In 2005, I went back to university, to earn a graduate degree. I enrolled at Rutgers University full-time. My plan was to use the Master of Liberal Studies to teach high school or community college classes. I discovered how much I enjoyed learning and studying; at eighteen, classes were a bore. At *cough* thirty-something, they were a fascinating diversion from everyday life. I think my favorite classes were on East Asian history. When I learned the university offered a summer class studying Chinese and Mongolian culture in Beijing and Ulaan-Bataar, I trembled with excitement. Traveling to the other side of the globe, immersing myself in new cultures, seeing the Great Wall of China or gaping at foreign constellations in the night sky over the steppes.

 

My short stories & essays set in or influenced by my graduate studies:

If you're curious and want to read about the awkward hi-jinx that happened to me in China and Mongolia, there's an author note in Second Thoughts that goes into detail.

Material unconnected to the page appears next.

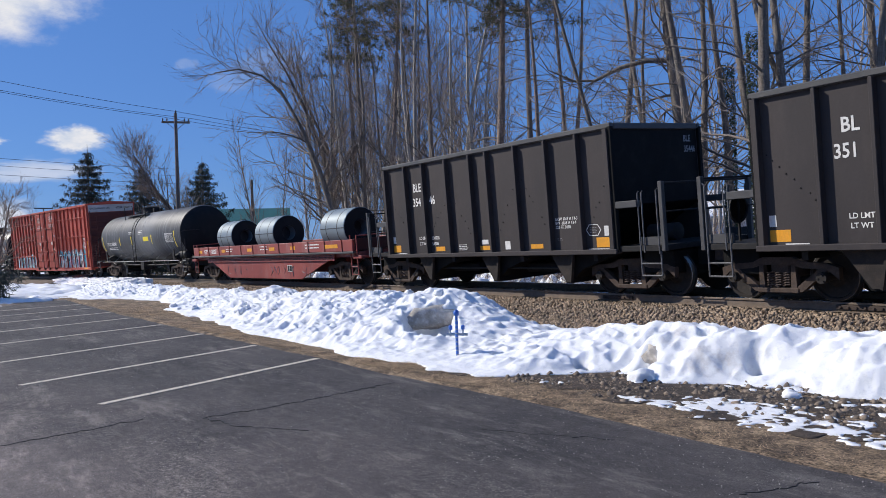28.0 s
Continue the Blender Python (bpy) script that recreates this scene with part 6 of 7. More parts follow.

  • "Wagers of Gold Mountain" © 2007 and can be found in The Coyote Road and online

  • "A Troll on a Mountain with a Girl" © 2007 and can be found in Japanese Dreams and Second Thoughts

  • "Eater of Elevation" © 2004 (A Million Writers Award Notable Story)
In 2006, I attended Clarion, a 6-week workshop for aspiring speculative fiction writers. Yes, I already had sold a fair amount of stories by then and my novel Vintage. My friend Holly encouraged me to enroll to make new friends in the field. It's a very intense workshop--if you are not a fast writer (I am not) or reviser (you pretty much are critiquing and being critiqued on first drafts), then you will find yourself becoming more and more frustrated. I hated Clarion to be honest. But I did make some very good friends, so in that sense it was a success. But for a year or two afterward, I could not write anything of worth.